The exercise ▸
Exactly the lines from the one that contains "turn = (Vector(target)" to the one that contains "what is given", both lines included, should be copied, and no others.
--- Begin ---
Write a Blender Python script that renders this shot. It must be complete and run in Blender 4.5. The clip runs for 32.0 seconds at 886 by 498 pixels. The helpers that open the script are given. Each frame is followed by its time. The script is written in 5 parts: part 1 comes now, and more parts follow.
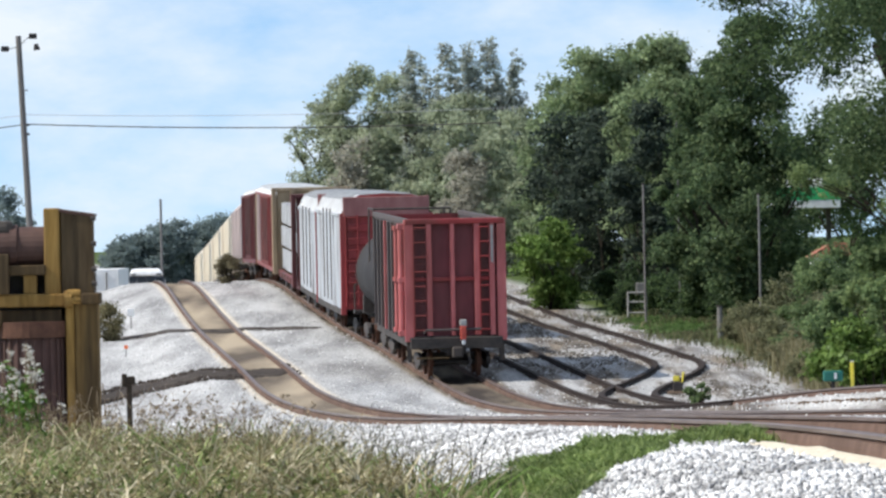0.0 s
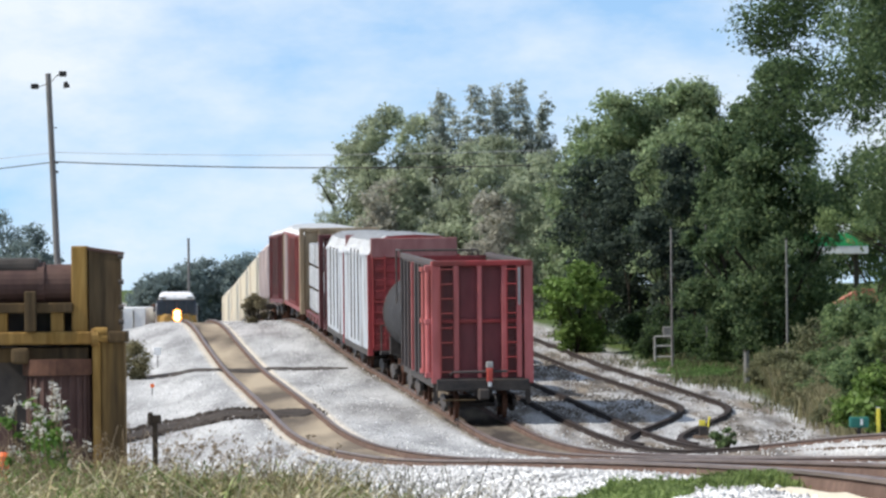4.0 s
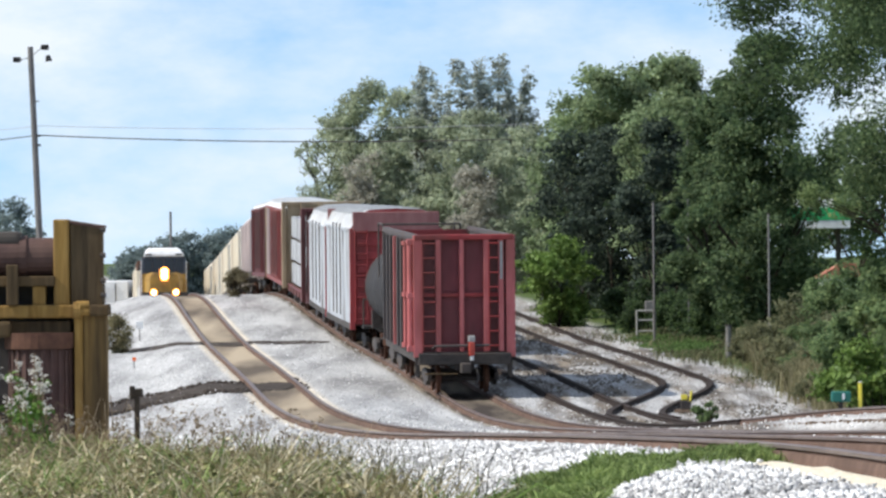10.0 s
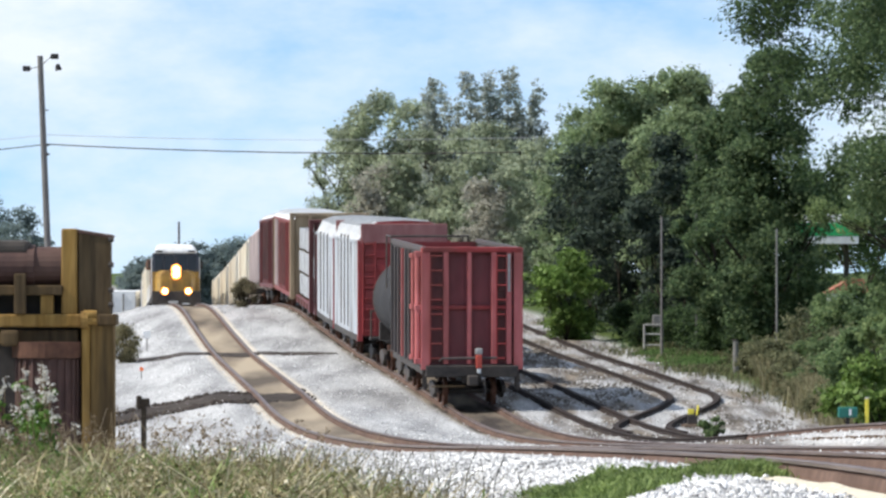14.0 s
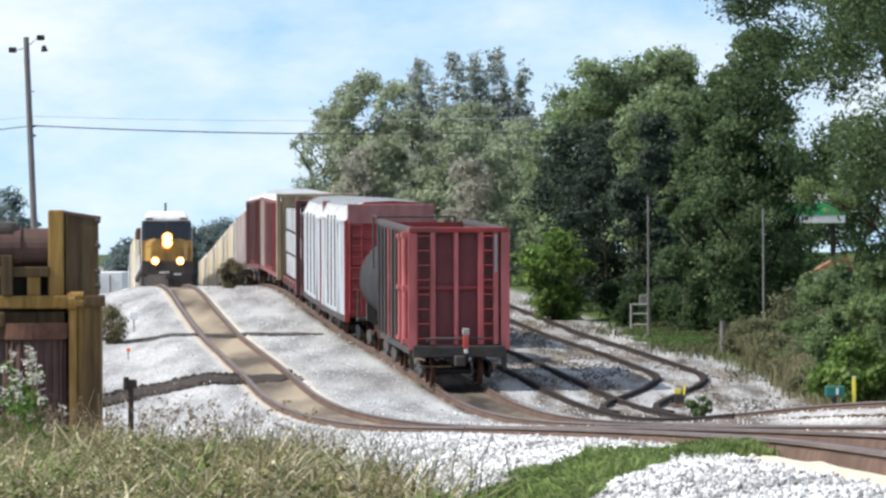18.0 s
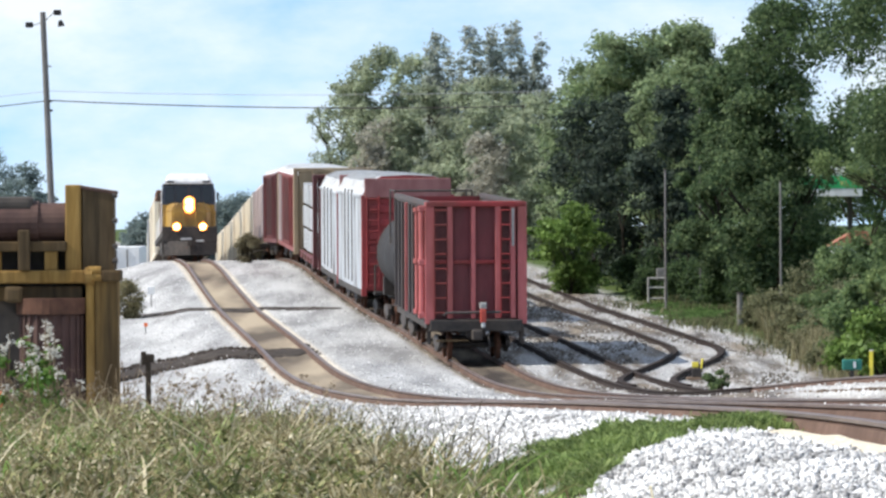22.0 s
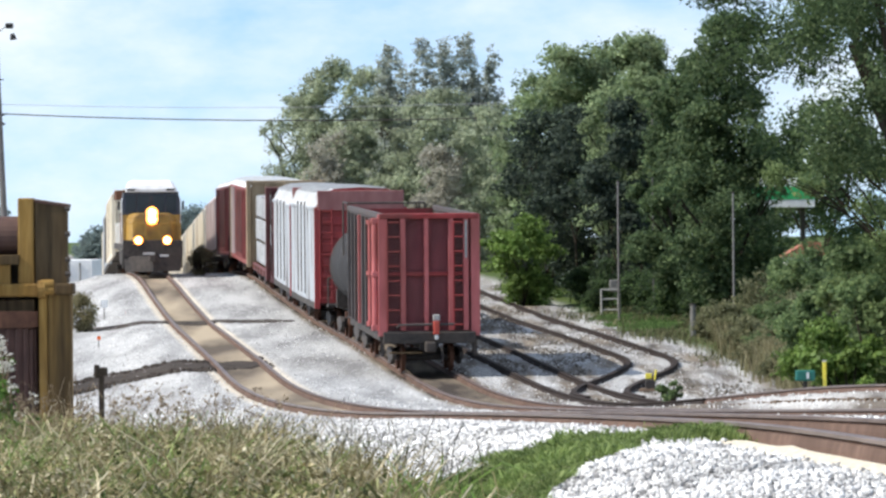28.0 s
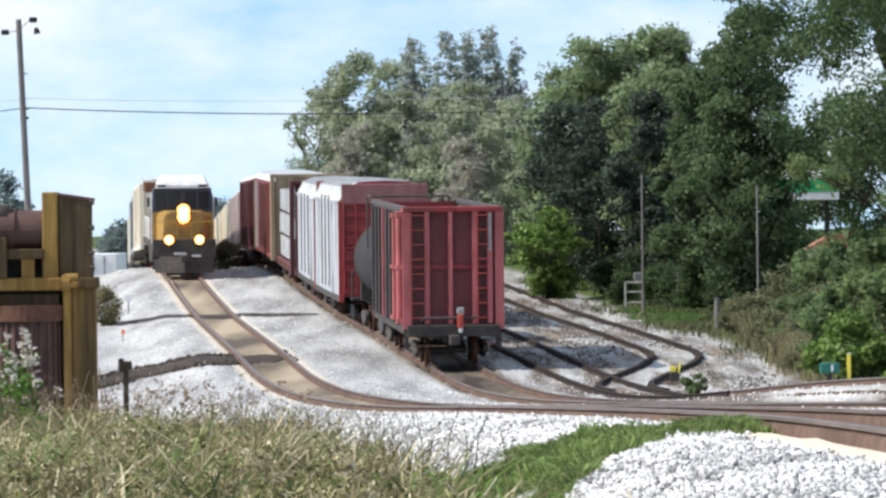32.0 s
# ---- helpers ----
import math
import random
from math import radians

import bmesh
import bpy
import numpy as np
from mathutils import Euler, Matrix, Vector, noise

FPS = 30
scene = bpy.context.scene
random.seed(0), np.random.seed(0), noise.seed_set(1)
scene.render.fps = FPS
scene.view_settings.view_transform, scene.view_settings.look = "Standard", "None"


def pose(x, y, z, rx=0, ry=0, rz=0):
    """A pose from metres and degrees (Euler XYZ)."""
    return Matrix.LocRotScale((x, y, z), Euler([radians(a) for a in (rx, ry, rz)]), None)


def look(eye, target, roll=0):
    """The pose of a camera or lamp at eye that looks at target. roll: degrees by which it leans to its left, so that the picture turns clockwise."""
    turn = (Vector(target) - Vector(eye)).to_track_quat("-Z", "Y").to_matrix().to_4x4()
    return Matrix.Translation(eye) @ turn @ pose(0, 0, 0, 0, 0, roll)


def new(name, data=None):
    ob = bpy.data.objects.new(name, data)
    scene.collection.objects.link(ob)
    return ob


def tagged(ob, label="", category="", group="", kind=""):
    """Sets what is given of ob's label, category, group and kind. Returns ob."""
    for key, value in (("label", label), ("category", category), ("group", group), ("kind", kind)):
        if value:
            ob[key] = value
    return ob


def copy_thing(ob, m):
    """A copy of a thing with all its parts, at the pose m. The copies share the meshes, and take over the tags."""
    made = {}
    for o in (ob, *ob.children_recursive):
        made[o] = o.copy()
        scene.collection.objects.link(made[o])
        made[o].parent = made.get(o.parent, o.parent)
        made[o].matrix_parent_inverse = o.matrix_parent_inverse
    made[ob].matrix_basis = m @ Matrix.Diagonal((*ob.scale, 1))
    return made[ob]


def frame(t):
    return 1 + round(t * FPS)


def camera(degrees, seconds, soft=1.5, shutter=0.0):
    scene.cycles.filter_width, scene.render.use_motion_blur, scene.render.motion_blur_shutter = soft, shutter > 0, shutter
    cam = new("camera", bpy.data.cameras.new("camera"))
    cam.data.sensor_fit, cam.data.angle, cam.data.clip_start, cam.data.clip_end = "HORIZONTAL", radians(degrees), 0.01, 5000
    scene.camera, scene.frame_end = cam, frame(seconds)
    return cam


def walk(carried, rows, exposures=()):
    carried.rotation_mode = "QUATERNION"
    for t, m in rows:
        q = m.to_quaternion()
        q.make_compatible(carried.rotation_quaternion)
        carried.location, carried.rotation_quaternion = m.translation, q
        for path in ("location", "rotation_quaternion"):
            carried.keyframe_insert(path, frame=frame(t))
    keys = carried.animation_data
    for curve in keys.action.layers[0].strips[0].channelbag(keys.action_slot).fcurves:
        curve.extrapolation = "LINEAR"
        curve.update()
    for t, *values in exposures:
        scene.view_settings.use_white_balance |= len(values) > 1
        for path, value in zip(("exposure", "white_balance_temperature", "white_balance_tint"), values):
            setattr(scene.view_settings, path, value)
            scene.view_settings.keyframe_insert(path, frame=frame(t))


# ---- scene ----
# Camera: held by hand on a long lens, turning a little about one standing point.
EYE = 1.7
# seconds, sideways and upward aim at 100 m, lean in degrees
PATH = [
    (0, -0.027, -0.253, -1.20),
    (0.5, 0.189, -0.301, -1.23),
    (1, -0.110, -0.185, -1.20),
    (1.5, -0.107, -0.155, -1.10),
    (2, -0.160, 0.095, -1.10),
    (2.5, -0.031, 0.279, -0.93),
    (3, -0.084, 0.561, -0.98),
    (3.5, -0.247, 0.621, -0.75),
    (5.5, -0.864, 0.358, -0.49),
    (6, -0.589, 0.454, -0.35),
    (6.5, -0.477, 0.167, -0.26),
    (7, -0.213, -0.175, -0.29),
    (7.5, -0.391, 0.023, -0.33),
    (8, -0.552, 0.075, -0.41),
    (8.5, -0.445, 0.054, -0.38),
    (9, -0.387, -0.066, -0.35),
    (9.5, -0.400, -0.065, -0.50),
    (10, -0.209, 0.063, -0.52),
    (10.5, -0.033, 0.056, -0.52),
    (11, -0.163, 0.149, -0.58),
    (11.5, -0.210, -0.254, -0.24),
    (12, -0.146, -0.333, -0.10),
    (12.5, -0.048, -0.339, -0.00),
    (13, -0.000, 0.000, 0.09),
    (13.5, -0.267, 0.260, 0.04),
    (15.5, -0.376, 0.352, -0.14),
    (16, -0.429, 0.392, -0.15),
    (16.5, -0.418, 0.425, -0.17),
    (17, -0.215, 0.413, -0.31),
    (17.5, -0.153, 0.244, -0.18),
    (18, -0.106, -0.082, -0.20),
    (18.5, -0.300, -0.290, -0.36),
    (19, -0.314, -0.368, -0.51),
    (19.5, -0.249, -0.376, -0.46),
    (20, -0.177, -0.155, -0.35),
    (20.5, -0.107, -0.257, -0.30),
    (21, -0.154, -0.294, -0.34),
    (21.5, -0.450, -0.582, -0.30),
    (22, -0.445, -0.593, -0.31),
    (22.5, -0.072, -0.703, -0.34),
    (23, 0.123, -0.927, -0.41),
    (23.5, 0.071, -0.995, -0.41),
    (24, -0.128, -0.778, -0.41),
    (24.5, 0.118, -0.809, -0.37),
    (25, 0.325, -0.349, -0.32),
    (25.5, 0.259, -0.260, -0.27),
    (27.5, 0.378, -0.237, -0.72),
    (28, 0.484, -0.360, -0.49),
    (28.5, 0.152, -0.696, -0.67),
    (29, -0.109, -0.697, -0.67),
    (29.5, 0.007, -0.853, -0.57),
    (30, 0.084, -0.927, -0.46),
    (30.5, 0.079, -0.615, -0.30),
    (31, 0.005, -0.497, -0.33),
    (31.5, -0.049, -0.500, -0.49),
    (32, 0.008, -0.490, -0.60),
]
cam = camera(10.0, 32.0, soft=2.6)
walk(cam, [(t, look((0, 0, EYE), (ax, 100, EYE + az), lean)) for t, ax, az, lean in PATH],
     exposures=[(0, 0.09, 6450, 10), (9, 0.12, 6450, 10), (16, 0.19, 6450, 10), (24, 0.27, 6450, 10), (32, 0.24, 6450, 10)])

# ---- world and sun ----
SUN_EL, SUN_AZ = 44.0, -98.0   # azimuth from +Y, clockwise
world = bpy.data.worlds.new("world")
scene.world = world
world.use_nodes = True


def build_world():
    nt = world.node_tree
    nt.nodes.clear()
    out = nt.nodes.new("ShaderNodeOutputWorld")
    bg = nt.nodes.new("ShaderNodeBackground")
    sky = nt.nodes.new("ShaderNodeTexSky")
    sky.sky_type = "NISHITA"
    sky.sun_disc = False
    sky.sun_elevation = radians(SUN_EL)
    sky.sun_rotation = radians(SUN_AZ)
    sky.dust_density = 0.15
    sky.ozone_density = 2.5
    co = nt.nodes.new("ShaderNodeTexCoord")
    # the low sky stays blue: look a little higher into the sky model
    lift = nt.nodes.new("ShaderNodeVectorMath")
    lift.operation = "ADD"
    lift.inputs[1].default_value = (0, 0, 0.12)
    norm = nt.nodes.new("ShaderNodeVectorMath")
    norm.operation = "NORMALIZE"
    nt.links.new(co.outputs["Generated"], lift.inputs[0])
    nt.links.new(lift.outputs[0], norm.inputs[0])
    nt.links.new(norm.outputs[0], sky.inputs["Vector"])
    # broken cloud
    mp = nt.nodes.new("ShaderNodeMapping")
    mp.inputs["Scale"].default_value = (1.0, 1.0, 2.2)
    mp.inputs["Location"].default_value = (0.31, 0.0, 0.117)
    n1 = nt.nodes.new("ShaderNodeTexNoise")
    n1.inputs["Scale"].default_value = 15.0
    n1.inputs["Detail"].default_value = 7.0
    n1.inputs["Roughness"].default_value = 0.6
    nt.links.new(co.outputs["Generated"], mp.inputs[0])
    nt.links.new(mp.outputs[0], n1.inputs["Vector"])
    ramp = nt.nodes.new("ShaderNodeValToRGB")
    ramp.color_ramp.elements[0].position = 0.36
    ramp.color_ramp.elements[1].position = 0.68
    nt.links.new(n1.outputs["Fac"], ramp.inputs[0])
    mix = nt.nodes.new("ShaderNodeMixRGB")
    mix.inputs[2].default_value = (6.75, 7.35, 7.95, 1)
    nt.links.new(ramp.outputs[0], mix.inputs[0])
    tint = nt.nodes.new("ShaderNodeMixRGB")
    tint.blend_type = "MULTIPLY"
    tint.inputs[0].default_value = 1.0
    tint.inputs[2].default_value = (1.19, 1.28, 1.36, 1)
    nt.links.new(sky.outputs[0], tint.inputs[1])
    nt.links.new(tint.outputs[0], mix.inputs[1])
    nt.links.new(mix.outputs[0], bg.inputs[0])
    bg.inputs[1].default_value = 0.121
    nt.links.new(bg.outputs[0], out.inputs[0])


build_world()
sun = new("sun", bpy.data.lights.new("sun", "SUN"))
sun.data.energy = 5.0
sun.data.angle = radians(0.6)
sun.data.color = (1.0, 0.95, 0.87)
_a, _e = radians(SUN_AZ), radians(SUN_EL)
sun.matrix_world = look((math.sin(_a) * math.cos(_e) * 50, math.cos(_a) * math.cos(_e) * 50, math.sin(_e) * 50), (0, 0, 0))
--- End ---
Answer to this problem ▸
    turn = (Vector(target) - Vector(eye)).to_track_quat("-Z", "Y").to_matrix().to_4x4()
    return Matrix.Translation(eye) @ turn @ pose(0, 0, 0, 0, 0, roll)


def new(name, data=None):
    ob = bpy.data.objects.new(name, data)
    scene.collection.objects.link(ob)
    return ob


def tagged(ob, label="", category="", group="", kind=""):
    """Sets what is given of ob's label, category, group and kind. Returns ob."""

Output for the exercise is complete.